Reputation: 3539
I need to convert one-hot encoding to categories represented by unique integers. So one-hot encoding created with the following code:
from sklearn.preprocessing import OneHotEncoder
enc = OneHotEncoder()
labels = [[1],[2],[3]]
enc.fit(labels)
for x in [1,2,3]:
print(enc.transform([[x]]).toarray())
Out:
[[ 1. 0. 0.]]
[[ 0. 1. 0.]]
[[ 0. 0. 1.]]
Could be converted back to a set of unique integers, for example:
[1,2,3] or [11,37, 45] or any other where each integer uniquely represents a single class.
Is it possible to do with scikit-learn or any other python lib?
* Update *
Tried to:
labels = [[1],[2],[3], [4], [5],[6],[7]]
enc.fit(labels)
lst = []
for x in [1,2,3,4,5,6,7]:
lst.append(enc.transform([[x]]).toarray())
lst
Out:
[array([[ 1., 0., 0., 0., 0., 0., 0.]]),
array([[ 0., 1., 0., 0., 0., 0., 0.]]),
array([[ 0., 0., 1., 0., 0., 0., 0.]]),
array([[ 0., 0., 0., 1., 0., 0., 0.]]),
array([[ 0., 0., 0., 0., 1., 0., 0.]]),
array([[ 0., 0., 0., 0., 0., 1., 0.]]),
array([[ 0., 0., 0., 0., 0., 0., 1.]])]
a = np.array(lst)
np.where(a==1)[1]
Out:
array([0, 0, 0, 0, 0, 0, 0], dtype=int64)
Not what I need
Upvotes: 6
Views: 13364
Reputation: 564
Since you are using sklearn.preprocessing.OneHotEncoder
to 'encode' the data, you can use its .inverse_transform()

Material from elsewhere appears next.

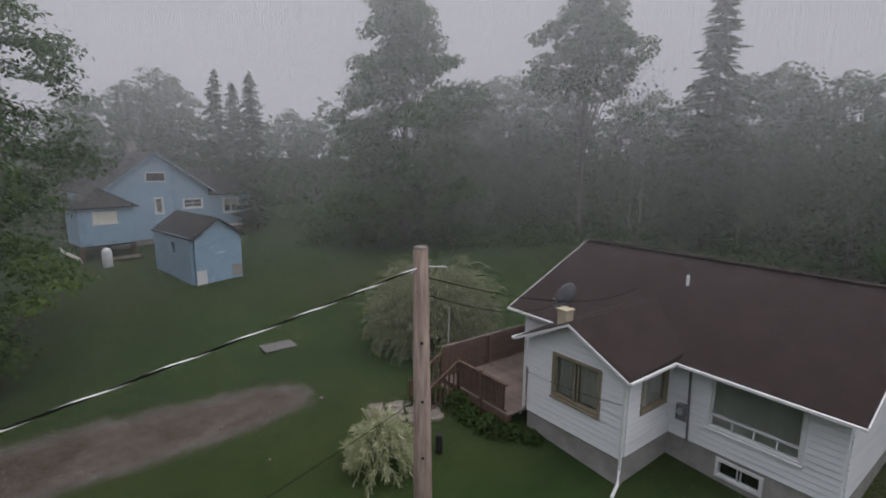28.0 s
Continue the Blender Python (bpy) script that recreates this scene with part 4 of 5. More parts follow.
def weeping(name, centre, radius, height, strands, mat, seed, label, size=0.05, group="garden shrubs"):
    """A dome-shaped shrub of arching twigs hung with narrow leaves."""
    rnd = np.random.default_rng(seed)
    root = empty(name, pose(*centre), label, "shrub", group)
    quads, bm = [], bmesh.new()
    for i in range(strands):
        an = i * 2.39996 + rnd.normal() * 0.1
        u = (i + 0.5) / strands
        el = math.asin(min(1, 0.02 + 0.98 * u))
        wob = 1 + 0.1 * math.sin(an * 3 + seed) + 0.08 * math.sin(an * 7 + el * 5) + rnd.normal() * 0.06
        out = np.array([math.cos(an) * math.cos(el) * radius, math.sin(an) * math.cos(el) * radius, math.sin(el) * height]) * wob
        tang = np.array([math.cos(an), math.sin(an), 0.0])
        le = rnd.uniform(0.6, 1.5) * radius / 2.4
        k = 14
        s = np.linspace(0, 1, k)
        start = out * 0.8 + (0, 0, 0.1)
        path = start + tang * (le * s)[:, None] * 0.75 + np.stack([0 * s, 0 * s, le * ((1.35 * s - 0.75 * s * s) if i % 3 == 0 else (0.95 * s - 1.35 * s * s))], 1)
        path += rnd.normal(size=(1, 3)) * 0.08
        d = np.gradient(path, axis=0)
        d /= np.linalg.norm(d, axis=1)[:, None]
        for q in range(2):
            side = np.cross(d, rnd.normal(size=(k, 3)))
            side /= np.linalg.norm(side, axis=1)[:, None]
            ld = d * 0.85 + side * 0.45
            w = np.cross(ld, rnd.normal(size=(k, 3)))
            w /= np.linalg.norm(w, axis=1)[:, None]
            ln = size * rnd.uniform(1.6, 3.0, k)[:, None]
            quads.append(np.stack([path, path + ld * ln + w * size * 0.24, path + ld * ln * 2, path + ld * ln - w * size * 0.24], 1))
        if i % 12 == 0:
            tube(bm, [(0, 0, 0.05), tuple(out * 0.45 + (0, 0, 0.25)), tuple(start)], [0.03, 0.018, 0.006], 4)
    finish("foliage", quads_mesh("foliage", np.concatenate(quads)), M[mat], root)
    tagged(part("branch", bm, M["bark"], root), kind="stuff")
    return root


weeping("dappled_willow", (-10.95, -2.0, land(-10.95, -2)), 2.3, 3.0, 3000, "willow", 3, "large pale green dome-shaped dappled willow on the lawn")
weeping("dappled_willow", (17.8, 10.3, land(17.8, 10.3)), 2.3, 2.7, 1700, "shrub_pale", 4, "wide pale weeping shrub behind the deck fence")
weeping("variegated_shrub", (10.2, 7.35, land(10.2, 7.35)), 0.72, 1.2, 210, "variegated", 5, "small loose variegated shrub near the utility pole", size=0.045)

# ---------------------------------------------------------------- the parked car
M["bumper"] = material("dark_bumper_plastic", [(0.04, 0.035, 0.036), (0.06, 0.052, 0.054)], rough=0.7, bump=0.05)
CAR = pose(-15.75, 5.3, land(-15.6, 5.3) + 0.0, 0, 0, 81) @ Matrix.Diagonal((0.94, 0.94, 0.94, 1))
car = empty("parked_car", CAR, "small red four-wheel-drive car parked with its tail to the lawn", "car")


def car_shell(sections, mat, name, label=""):
    """A body lofted through cross-sections (y, half width, z low, z high, shoulder)."""
    bm = bmesh.new()
    rings = []
    for y, w, lo, hi, tuck in sections:
        pts = [(-w * 0.94, lo), (-w, lo + (hi - lo) * 0.35), (-w * 0.985, lo + (hi - lo) * 0.75), (-w * tuck, hi - 0.03), (-w * tuck * 0.9, hi),
               (w * tuck * 0.9, hi), (w * tuck, hi - 0.03), (w * 0.985, lo + (hi - lo) * 0.75), (w, lo + (hi - lo) * 0.35), (w * 0.94, lo)]
        rings.append([bm.verts.new((x, y, z)) for x, z in pts])
    k = len(rings[0])
    for a, b in zip(rings, rings[1:]):
        for i in range(k):
            bm.faces.new((a[i], a[(i + 1) % k], b[(i + 1) % k], b[i]))
    bm.faces.new(rings[0])
    bm.faces.new(rings[-1][::-1])
    bmesh.ops.recalc_face_normals(bm, faces=bm.faces[:])
    bmesh.ops.bevel(bm, geom=[e for e in bm.edges if e.calc_face_angle(0) > 0.5], offset=0.03, segments=2, affect="EDGES")
    return part(name, bm, mat, car, label, smooth=True)


body = car_shell([(0.0, 0.8, 0.42, 0.98, 0.93), (0.1, 0.87, 0.3, 1.02, 0.96), (1.0, 0.88, 0.26, 1.02, 0.97), (2.8, 0.88, 0.26, 1.0, 0.97), (3.1, 0.87, 0.28, 0.98, 0.94), (3.9, 0.84, 0.32, 0.86, 0.9), (4.15, 0.72, 0.4, 0.72, 0.88)], M["car_red"], "body")
cabin = car_shell([(0.06, 0.8, 1.0, 1.06, 0.97), (0.32, 0.78, 1.0, 1.58, 0.82), (0.6, 0.79, 1.0, 1.64, 0.83), (1.9, 0.79, 1.0, 1.64, 0.83), (2.35, 0.79, 1.0, 1.56, 0.83), (3.05, 0.8, 0.98, 1.03, 0.94)], M["car_red"], "cabin")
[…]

method to 'decode' the data (I think this requires .__version__ = 0.20.1
or newer):
from sklearn.preprocessing import OneHotEncoder
enc = OneHotEncoder()
labels = [[1],[2],[3]]
encoder = enc.fit(labels)
encoded_labels = encoder.transform(labels)
decoded_labels = encoder.inverse_transform(encoded_labels)
decoded_labels # array([[1],
[2],
[3]])
n.b. decoded_labels is a numpy array not a list.
Upvotes: 0
Reputation: 2629
You can use np.argmax()
:
from sklearn.preprocessing import OneHotEncoder
import numpy as np
enc = OneHotEncoder()
labels = [[1],[2],[3]]
enc.fit(labels)
x = enc.transform(labels).toarray()
# x = np.array([[1, 0, 0], [0, 1, 0], [0, 0, 1]])
xr = (np.argmax(x, axis=1)+1).reshape(-1, 1)
print(xr)
This should return array([[1], [2], [3]])
. If you want instead array([[0], [1], [2]])
, just remove the +1
in the definition of xr
.
Upvotes: 2
Reputation: 19634
You can do that using np.where
as follows:
import numpy as np
a=np.array([[ 0., 1., 0.],
[ 1., 0., 0.],
[ 0., 0., 1.]])
np.where(a==1)[1]
This prints array([1, 0, 2], dtype=int64)
. This works since np.where(a==1)[1]
returns the column indices of the 1
's, which are exactly the labels.
In addition, since a
is a 0,1
-matrix, you can also replace np.where(a==1)[1]
with just np.where(a)[1]
.
Update: The following solution should work with your format:
l=[np.array([[ 1., 0., 0., 0., 0., 0., 0.]]),
np.array([[ 0., 0., 1., 0., 0., 0., 0.]]),
np.array([[ 0., 1., 0., 0., 0., 0., 0.]]),
np.array([[ 0., 0., 0., 0., 1., 0., 0.]]),
np.array([[ 0., 0., 0., 0., 1., 0., 0.]]),
np.array([[ 0., 0., 0., 0., 0., 1., 0.]]),
np.array([[ 0., 0., 0., 0., 0., 0., 1.]])]
a=np.array(l)
np.where(a)[2]
This prints
array([0, 2, 1, 4, 4, 5, 6], dtype=int64)
Alternativaly, you could use the original solution together with @ml4294's comment.
Upvotes: 8